The Yomiuri ShimbunSigns of a slowdown in Europe’s economy are growing. Difficult economic management is likely to be required to pull the region out of its current slow growth.
Against a backdrop of uncertainty over prospects of the global economy, financial markets have continued to fluctuate, with stock prices plunging in the United States and Europe on Wednesday.
One of the factors is a downturn in the economy of Germany, the largest economic powerhouse in the eurozone.
Germany’s gross domestic product shrank by 0.1 percent in real terms for the April-June period from the previous quarter, marking the first negative growth in three quarters.
Exports, particularly of automobiles, were sluggish due to China’s economic slowdown. Because Germany is more dependent on exports than Japan, the United States and other countries, its economy is easily affected by overseas economic conditions. It can be said that such a weak point has weighed on the country.

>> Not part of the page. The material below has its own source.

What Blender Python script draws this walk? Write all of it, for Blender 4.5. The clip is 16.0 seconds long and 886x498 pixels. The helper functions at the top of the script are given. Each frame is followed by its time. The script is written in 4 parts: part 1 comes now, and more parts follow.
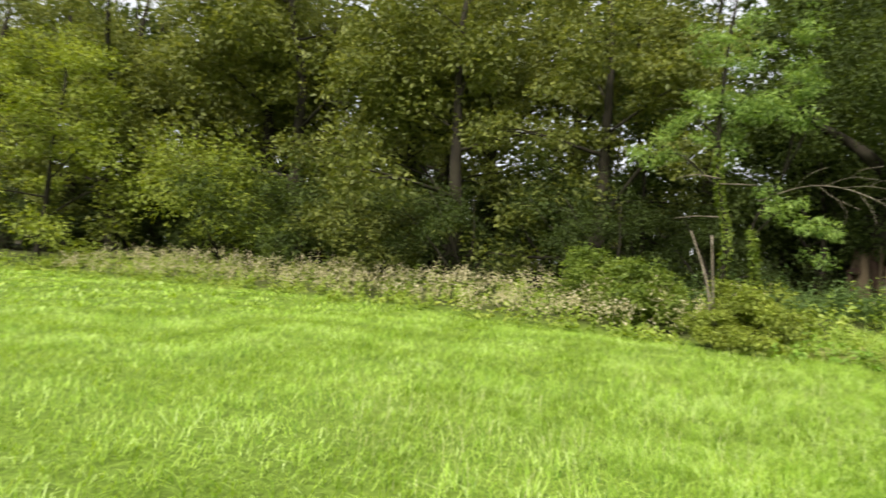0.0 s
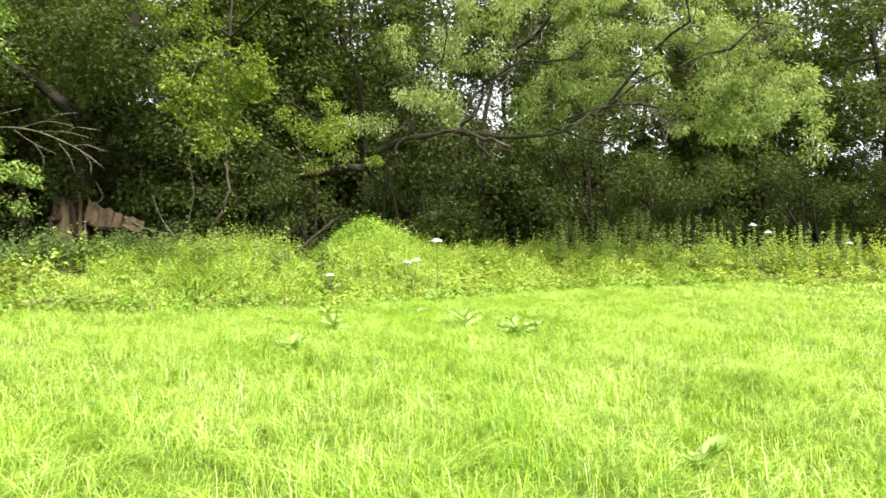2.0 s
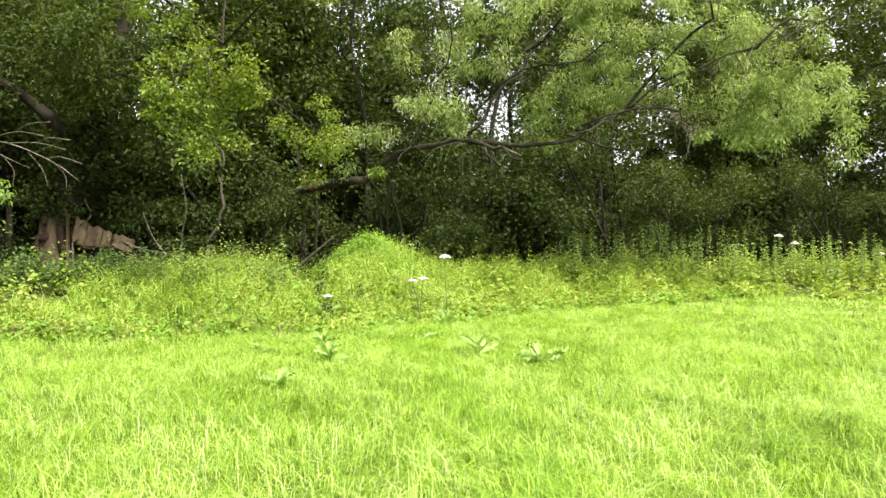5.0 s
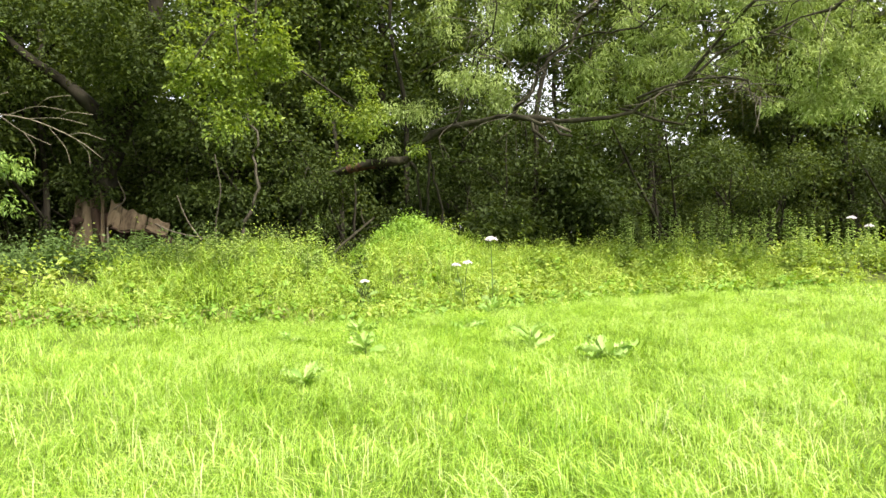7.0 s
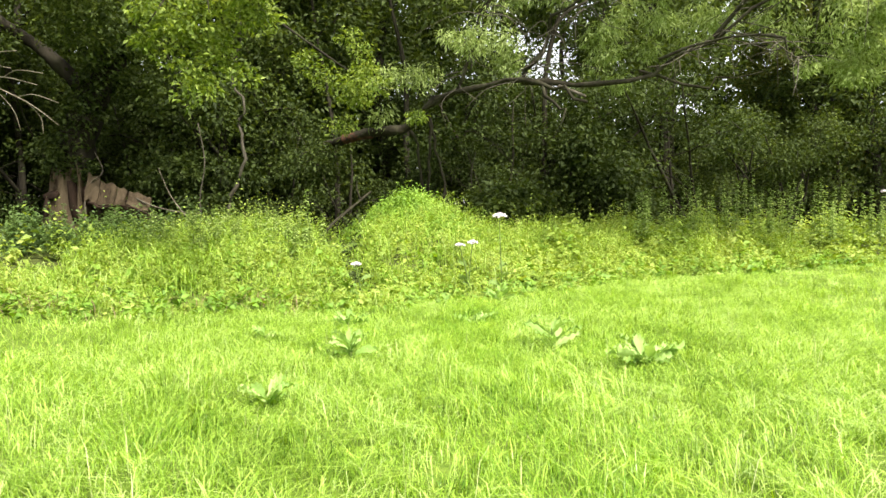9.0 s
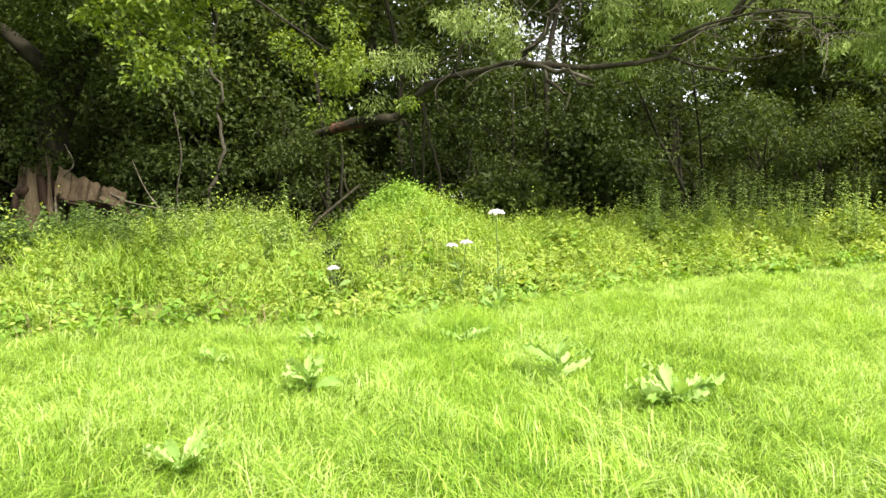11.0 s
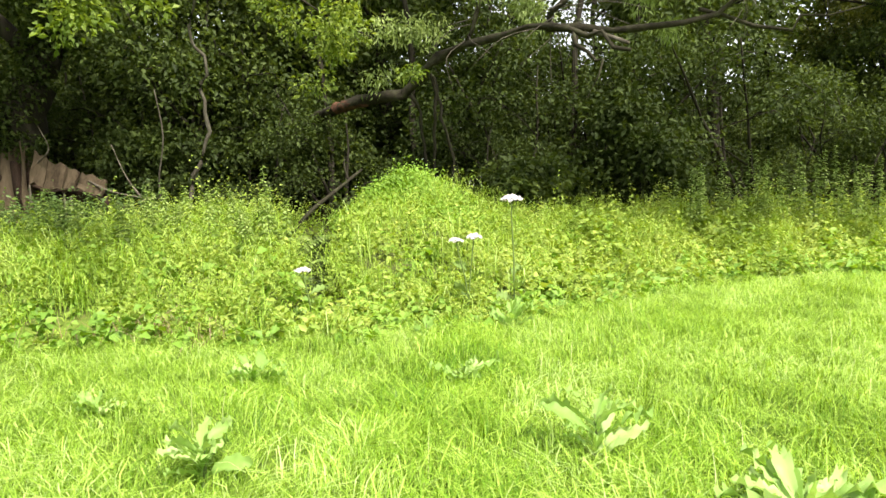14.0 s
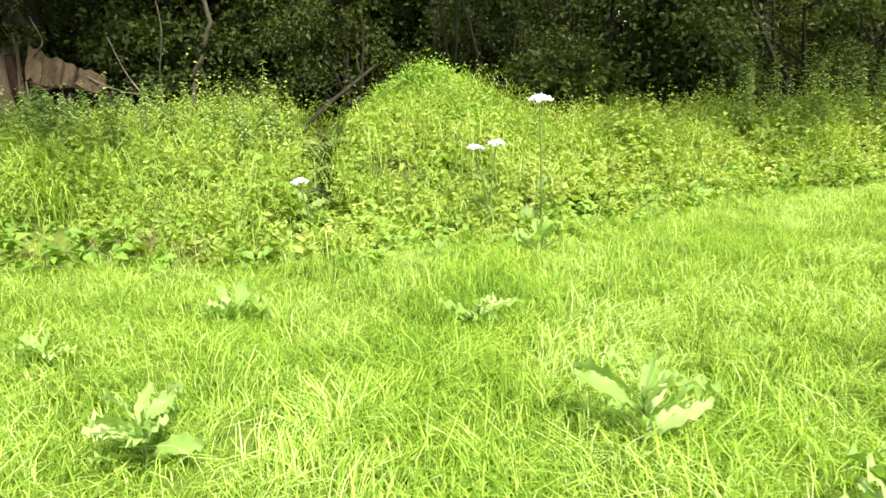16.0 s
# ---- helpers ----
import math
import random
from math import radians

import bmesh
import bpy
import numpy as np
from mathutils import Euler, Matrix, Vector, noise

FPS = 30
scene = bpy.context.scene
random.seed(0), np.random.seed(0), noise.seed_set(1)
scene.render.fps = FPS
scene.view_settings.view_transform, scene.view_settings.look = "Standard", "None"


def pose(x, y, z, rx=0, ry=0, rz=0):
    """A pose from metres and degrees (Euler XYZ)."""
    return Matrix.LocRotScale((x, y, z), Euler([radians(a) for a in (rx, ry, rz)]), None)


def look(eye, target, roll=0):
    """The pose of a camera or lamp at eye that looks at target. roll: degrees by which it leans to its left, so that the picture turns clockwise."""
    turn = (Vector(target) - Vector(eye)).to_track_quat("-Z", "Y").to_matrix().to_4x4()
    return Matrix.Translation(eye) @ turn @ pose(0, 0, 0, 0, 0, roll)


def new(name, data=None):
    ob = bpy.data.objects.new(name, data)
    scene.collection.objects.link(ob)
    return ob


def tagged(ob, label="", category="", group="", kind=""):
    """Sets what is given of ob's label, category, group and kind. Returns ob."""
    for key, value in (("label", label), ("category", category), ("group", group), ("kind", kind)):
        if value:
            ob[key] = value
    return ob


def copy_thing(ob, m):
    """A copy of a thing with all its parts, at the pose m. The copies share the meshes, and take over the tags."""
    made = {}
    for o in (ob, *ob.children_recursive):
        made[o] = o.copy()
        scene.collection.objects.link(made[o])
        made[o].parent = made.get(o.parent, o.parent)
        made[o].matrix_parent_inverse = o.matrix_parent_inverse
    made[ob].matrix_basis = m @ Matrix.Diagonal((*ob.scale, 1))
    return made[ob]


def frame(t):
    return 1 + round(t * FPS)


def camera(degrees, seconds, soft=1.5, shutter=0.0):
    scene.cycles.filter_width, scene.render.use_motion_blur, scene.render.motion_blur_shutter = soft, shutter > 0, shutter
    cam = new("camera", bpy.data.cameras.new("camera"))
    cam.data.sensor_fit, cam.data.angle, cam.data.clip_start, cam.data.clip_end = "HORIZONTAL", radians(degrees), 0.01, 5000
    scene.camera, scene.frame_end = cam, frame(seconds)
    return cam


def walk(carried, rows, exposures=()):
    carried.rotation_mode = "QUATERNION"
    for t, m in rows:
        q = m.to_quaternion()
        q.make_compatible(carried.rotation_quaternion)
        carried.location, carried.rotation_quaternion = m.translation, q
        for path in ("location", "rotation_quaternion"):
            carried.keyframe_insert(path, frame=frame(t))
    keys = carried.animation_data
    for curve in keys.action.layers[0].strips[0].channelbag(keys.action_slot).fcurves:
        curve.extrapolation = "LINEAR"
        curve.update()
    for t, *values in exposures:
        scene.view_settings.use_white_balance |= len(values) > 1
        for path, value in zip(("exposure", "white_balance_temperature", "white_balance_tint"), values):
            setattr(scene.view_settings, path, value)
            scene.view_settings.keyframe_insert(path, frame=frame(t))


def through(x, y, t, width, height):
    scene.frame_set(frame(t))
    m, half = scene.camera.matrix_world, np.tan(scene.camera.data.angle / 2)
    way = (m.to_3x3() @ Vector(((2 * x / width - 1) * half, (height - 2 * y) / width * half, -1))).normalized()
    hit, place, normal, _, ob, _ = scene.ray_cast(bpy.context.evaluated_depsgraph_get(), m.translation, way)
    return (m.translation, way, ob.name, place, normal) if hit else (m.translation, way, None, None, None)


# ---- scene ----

With business sentiment in the country’s manufacturing sector rapidly deteriorating, speculation has grown that the German economy will soon enter a recession.
The growth rate of the entire eurozone is also slowing. If this situation remains unchanged, Japan, which has concluded an economic partnership agreement with the European Union, could be adversely affected. The Japanese government and companies need to be more vigilant.
Europe was hit by a debt crisis, triggered by Greece, around 2010 to 2012. Fiscal concerns spread to southern European countries such as Italy, Spain and Portugal, shaking financial markets.
Flexible stimulus needed
At that time, Germany, which increased exports thanks to the weaker euro, was the only winner. Despite negative aspects that widened the North-South disparity in the EU, it is also true that Germany did lead the economic recovery in Europe.
This time, however, the German economy, the anchor for Europe, is the one flashing warning signs.
Italy, the eurozone’s third-largest economy after Germany and France, also registered zero growth in the April-June quarter. It is concerning that political turmoil, stemming largely from warring political orientations, has raised the possibility of the collapse of Italy’s coalition government amid an economic slowdown.
Italian financial institutions have been behind in dealing with bad loans. Financial unrest could rekindle if the business performance of one borrower after another deteriorates. To prepare for a possible crisis, political stability is urgently needed.
In Britain, since Boris Johnson took office as prime minister, speculation over a “no-deal Brexit” has been growing. If that happens, it will inevitably cause chaos in both Britain and the EU.
At its Governing Council meeting in mid-September, the European Central Bank is highly likely to decide to take monetary easing measures, including an interest rate cut. It is hoped that the ECB will show flexible responses.
Needless to say, monetary measures alone have limited effects. Countries such as Germany and the Netherlands have continued to have fiscal surpluses. Countries with sufficient room for fiscal stimulus are urged to shore up their economies by implementing economic measures flexibly.